__What the exercise asks__
Repeat every line of the listing below exactly, minus the pictures.

<<<<

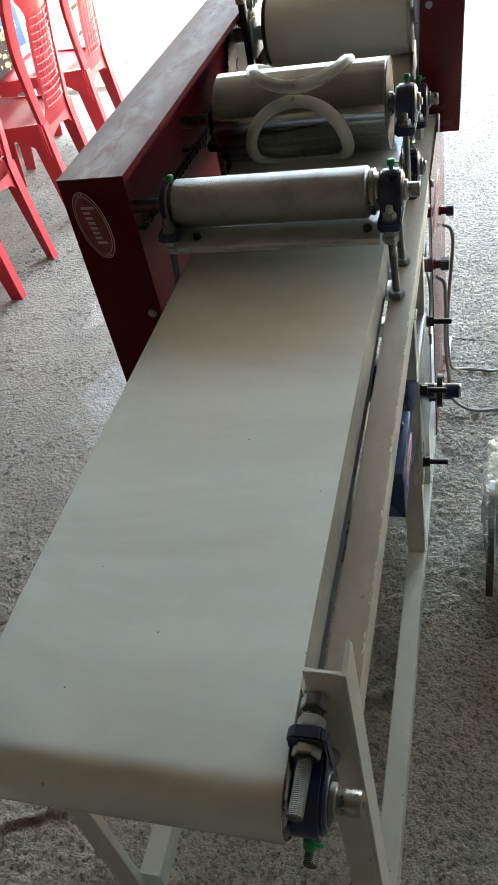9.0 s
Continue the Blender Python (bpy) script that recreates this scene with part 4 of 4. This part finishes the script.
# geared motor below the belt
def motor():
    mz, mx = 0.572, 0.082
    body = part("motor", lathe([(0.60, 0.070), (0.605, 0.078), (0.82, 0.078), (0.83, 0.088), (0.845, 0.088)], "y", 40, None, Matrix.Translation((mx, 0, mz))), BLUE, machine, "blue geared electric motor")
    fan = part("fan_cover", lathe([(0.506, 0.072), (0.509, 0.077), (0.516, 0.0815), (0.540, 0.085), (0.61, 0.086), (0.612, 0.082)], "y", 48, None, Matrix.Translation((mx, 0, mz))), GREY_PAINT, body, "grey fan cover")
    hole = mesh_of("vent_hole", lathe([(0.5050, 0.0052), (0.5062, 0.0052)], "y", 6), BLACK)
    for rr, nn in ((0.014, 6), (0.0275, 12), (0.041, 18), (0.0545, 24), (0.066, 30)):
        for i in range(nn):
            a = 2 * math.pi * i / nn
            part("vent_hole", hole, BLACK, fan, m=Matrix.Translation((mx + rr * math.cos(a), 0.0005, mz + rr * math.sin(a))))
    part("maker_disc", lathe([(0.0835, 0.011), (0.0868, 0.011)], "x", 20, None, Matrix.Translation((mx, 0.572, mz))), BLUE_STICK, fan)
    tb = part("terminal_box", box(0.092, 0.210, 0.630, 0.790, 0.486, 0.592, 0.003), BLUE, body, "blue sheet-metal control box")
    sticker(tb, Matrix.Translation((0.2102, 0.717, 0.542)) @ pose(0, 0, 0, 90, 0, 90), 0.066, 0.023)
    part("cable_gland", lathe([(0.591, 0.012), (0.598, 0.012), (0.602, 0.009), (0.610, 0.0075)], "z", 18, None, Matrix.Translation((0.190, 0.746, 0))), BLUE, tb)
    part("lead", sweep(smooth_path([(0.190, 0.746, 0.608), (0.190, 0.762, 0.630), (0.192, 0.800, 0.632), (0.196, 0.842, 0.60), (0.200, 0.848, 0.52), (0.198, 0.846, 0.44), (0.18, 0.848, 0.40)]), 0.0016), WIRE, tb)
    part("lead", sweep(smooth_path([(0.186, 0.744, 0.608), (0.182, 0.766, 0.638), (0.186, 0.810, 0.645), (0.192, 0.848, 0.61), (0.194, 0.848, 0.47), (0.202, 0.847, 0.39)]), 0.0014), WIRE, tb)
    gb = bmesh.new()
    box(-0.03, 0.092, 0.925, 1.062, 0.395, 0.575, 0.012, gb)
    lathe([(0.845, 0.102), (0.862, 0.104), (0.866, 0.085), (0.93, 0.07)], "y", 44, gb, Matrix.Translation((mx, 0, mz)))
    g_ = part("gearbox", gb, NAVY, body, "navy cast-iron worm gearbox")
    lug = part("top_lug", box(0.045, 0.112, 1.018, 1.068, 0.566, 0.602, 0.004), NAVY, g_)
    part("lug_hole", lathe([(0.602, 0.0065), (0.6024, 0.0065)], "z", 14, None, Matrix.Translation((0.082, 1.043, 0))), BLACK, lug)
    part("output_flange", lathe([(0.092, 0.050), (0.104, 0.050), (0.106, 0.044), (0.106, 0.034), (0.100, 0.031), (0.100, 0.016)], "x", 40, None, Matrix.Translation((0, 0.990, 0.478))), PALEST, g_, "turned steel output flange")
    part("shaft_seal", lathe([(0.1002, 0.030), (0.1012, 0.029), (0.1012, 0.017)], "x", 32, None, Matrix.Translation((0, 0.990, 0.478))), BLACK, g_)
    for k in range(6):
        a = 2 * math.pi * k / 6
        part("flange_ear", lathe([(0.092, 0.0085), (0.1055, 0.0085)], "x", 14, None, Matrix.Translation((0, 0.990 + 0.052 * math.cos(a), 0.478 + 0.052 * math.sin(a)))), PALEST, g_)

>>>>

__Written solution__
9.0 s
Continue the Blender Python (bpy) script that recreates this scene with part 4 of 4. This part finishes the script.
# geared motor below the belt
def motor():
    mz, mx = 0.572, 0.082
    body = part("motor", lathe([(0.60, 0.070), (0.605, 0.078), (0.82, 0.078), (0.83, 0.088), (0.845, 0.088)], "y", 40, None, Matrix.Translation((mx, 0, mz))), BLUE, machine, "blue geared electric motor")
    fan = part("fan_cover", lathe([(0.506, 0.072), (0.509, 0.077), (0.516, 0.0815), (0.540, 0.085), (0.61, 0.086), (0.612, 0.082)], "y", 48, None, Matrix.Translation((mx, 0, mz))), GREY_PAINT, body, "grey fan cover")
    hole = mesh_of("vent_hole", lathe([(0.5050, 0.0052), (0.5062, 0.0052)], "y", 6), BLACK)
    for rr, nn in ((0.014, 6), (0.0275, 12), (0.041, 18), (0.0545, 24), (0.066, 30)):
        for i in range(nn):
            a = 2 * math.pi * i / nn
            part("vent_hole", hole, BLACK, fan, m=Matrix.Translation((mx + rr * math.cos(a), 0.0005, mz + rr * math.sin(a))))
    part("maker_disc", lathe([(0.0835, 0.011), (0.0868, 0.011)], "x", 20, None, Matrix.Translation((mx, 0.572, mz))), BLUE_STICK, fan)
    tb = part("terminal_box", box(0.092, 0.210, 0.630, 0.790, 0.486, 0.592, 0.003), BLUE, body, "blue sheet-metal control box")
    sticker(tb, Matrix.Translation((0.2102, 0.717, 0.542)) @ pose(0, 0, 0, 90, 0, 90), 0.066, 0.023)
    part("cable_gland", lathe([(0.591, 0.012), (0.598, 0.012), (0.602, 0.009), (0.610, 0.0075)], "z", 18, None, Matrix.Translation((0.190, 0.746, 0))), BLUE, tb)
    part("lead", sweep(smooth_path([(0.190, 0.746, 0.608), (0.190, 0.762, 0.630), (0.192, 0.800, 0.632), (0.196, 0.842, 0.60), (0.200, 0.848, 0.52), (0.198, 0.846, 0.44), (0.18, 0.848, 0.40)]), 0.0016), WIRE, tb)
    part("lead", sweep(smooth_path([(0.186, 0.744, 0.608), (0.182, 0.766, 0.638), (0.186, 0.810, 0.645), (0.192, 0.848, 0.61), (0.194, 0.848, 0.47), (0.202, 0.847, 0.39)]), 0.0014), WIRE, tb)
    gb = bmesh.new()
    box(-0.03, 0.092, 0.925, 1.062, 0.395, 0.575, 0.012, gb)
    lathe([(0.845, 0.102), (0.862, 0.104), (0.866, 0.085), (0.93, 0.07)], "y", 44, gb, Matrix.Translation((mx, 0, mz)))
    g_ = part("gearbox", gb, NAVY, body, "navy cast-iron worm gearbox")
    lug = part("top_lug", box(0.045, 0.112, 1.018, 1.068, 0.566, 0.602, 0.004), NAVY, g_)
    part("lug_hole", lathe([(0.602, 0.0065), (0.6024, 0.0065)], "z", 14, None, Matrix.Translation((0.082, 1.043, 0))), BLACK, lug)
    part("output_flange", lathe([(0.092, 0.050), (0.104, 0.050), (0.106, 0.044), (0.106, 0.034), (0.100, 0.031), (0.100, 0.016)], "x", 40, None, Matrix.Translation((0, 0.990, 0.478))), PALEST, g_, "turned steel output flange")
    part("shaft_seal", lathe([(0.1002, 0.030), (0.1012, 0.029), (0.1012, 0.017)], "x", 32, None, Matrix.Translation((0, 0.990, 0.478))), BLACK, g_)
    for k in range(6):
        a = 2 * math.pi * k / 6
        part("flange_ear", lathe([(0.092, 0.0085), (0.1055, 0.0085)], "x", 14, None, Matrix.Translation((0, 0.990 + 0.052 * math.cos(a), 0.478 + 0.052 * math.sin(a)))), PALEST, g_)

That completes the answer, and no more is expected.